- Task statement
The lines to extract run from the first line of the material below to the line containing "0.014, 2, M_STEM", both included; leave the pictures behind.

○ ○ ○ ○

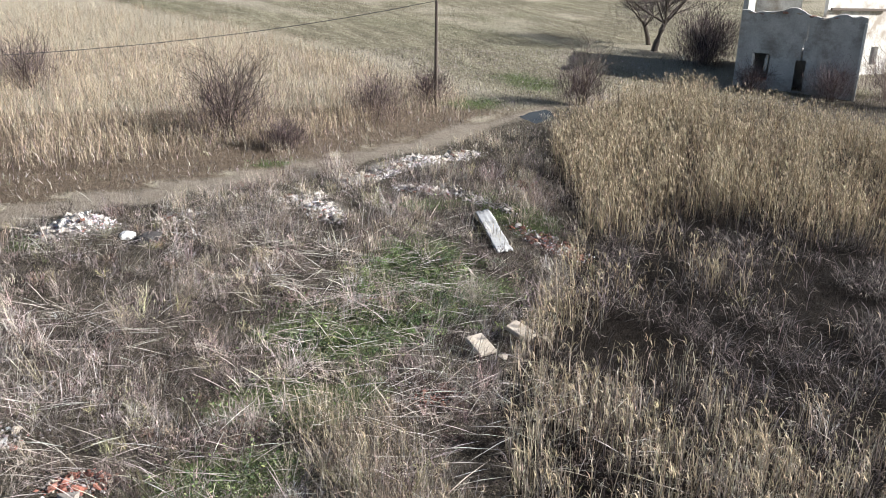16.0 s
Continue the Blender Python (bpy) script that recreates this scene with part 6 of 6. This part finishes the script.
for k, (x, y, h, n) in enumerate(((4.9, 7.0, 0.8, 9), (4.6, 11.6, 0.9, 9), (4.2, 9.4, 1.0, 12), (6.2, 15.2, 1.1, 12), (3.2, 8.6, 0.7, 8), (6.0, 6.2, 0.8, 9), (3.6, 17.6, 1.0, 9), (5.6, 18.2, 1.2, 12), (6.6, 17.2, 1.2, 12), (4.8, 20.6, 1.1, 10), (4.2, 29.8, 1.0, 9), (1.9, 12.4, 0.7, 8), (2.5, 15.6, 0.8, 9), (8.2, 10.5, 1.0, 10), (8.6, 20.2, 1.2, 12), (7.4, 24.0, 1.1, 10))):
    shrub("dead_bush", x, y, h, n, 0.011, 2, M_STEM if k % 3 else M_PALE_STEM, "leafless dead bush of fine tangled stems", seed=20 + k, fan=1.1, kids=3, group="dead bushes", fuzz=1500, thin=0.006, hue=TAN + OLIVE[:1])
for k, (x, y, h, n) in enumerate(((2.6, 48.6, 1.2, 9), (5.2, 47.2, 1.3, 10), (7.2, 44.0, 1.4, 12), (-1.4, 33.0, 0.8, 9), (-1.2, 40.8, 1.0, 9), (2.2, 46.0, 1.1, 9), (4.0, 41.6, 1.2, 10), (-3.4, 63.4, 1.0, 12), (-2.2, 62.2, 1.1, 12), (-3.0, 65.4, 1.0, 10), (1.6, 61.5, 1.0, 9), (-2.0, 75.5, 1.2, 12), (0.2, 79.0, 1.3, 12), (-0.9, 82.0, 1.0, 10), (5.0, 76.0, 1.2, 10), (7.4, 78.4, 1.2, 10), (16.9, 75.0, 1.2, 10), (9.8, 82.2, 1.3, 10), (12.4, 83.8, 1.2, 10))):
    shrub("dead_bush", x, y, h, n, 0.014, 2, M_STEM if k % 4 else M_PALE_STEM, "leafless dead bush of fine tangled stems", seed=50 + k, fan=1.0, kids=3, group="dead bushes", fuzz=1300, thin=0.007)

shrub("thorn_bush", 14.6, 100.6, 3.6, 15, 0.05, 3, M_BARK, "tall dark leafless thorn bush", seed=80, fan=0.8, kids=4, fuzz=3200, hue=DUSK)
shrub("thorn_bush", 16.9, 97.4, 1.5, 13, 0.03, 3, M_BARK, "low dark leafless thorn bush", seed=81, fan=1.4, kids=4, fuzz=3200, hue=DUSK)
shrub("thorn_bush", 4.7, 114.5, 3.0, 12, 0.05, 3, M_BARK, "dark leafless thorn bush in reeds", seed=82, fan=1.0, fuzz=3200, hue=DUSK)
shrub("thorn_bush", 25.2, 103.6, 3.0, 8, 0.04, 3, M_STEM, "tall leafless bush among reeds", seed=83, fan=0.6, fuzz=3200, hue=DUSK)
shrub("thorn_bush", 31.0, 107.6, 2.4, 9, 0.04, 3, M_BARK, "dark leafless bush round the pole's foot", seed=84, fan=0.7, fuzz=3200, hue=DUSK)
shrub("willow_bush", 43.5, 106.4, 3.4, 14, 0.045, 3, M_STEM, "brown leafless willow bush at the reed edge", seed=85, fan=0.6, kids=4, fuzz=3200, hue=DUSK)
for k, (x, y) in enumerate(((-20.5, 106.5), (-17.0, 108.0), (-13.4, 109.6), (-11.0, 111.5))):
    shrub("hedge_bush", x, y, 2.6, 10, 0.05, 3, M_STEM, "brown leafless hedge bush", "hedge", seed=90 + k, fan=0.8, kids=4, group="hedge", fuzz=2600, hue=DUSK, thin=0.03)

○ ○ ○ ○

- Solution to the exercise
16.0 s
Continue the Blender Python (bpy) script that recreates this scene with part 6 of 6. This part finishes the script.
for k, (x, y, h, n) in enumerate(((4.9, 7.0, 0.8, 9), (4.6, 11.6, 0.9, 9), (4.2, 9.4, 1.0, 12), (6.2, 15.2, 1.1, 12), (3.2, 8.6, 0.7, 8), (6.0, 6.2, 0.8, 9), (3.6, 17.6, 1.0, 9), (5.6, 18.2, 1.2, 12), (6.6, 17.2, 1.2, 12), (4.8, 20.6, 1.1, 10), (4.2, 29.8, 1.0, 9), (1.9, 12.4, 0.7, 8), (2.5, 15.6, 0.8, 9), (8.2, 10.5, 1.0, 10), (8.6, 20.2, 1.2, 12), (7.4, 24.0, 1.1, 10))):
    shrub("dead_bush", x, y, h, n, 0.011, 2, M_STEM if k % 3 else M_PALE_STEM, "leafless dead bush of fine tangled stems", seed=20 + k, fan=1.1, kids=3, group="dead bushes", fuzz=1500, thin=0.006, hue=TAN + OLIVE[:1])
for k, (x, y, h, n) in enumerate(((2.6, 48.6, 1.2, 9), (5.2, 47.2, 1.3, 10), (7.2, 44.0, 1.4, 12), (-1.4, 33.0, 0.8, 9), (-1.2, 40.8, 1.0, 9), (2.2, 46.0, 1.1, 9), (4.0, 41.6, 1.2, 10), (-3.4, 63.4, 1.0, 12), (-2.2, 62.2, 1.1, 12), (-3.0, 65.4, 1.0, 10), (1.6, 61.5, 1.0, 9), (-2.0, 75.5, 1.2, 12), (0.2, 79.0, 1.3, 12), (-0.9, 82.0, 1.0, 10), (5.0, 76.0, 1.2, 10), (7.4, 78.4, 1.2, 10), (16.9, 75.0, 1.2, 10), (9.8, 82.2, 1.3, 10), (12.4, 83.8, 1.2, 10))):
    shrub("dead_bush", x, y, h, n, 0.014, 2, M_STEM if k % 4 else M_PALE_STEM, "leafless dead bush of fine tangled stems", seed=50 + k, fan=1.0, kids=3, group="dead bushes", fuzz=1300, thin=0.007)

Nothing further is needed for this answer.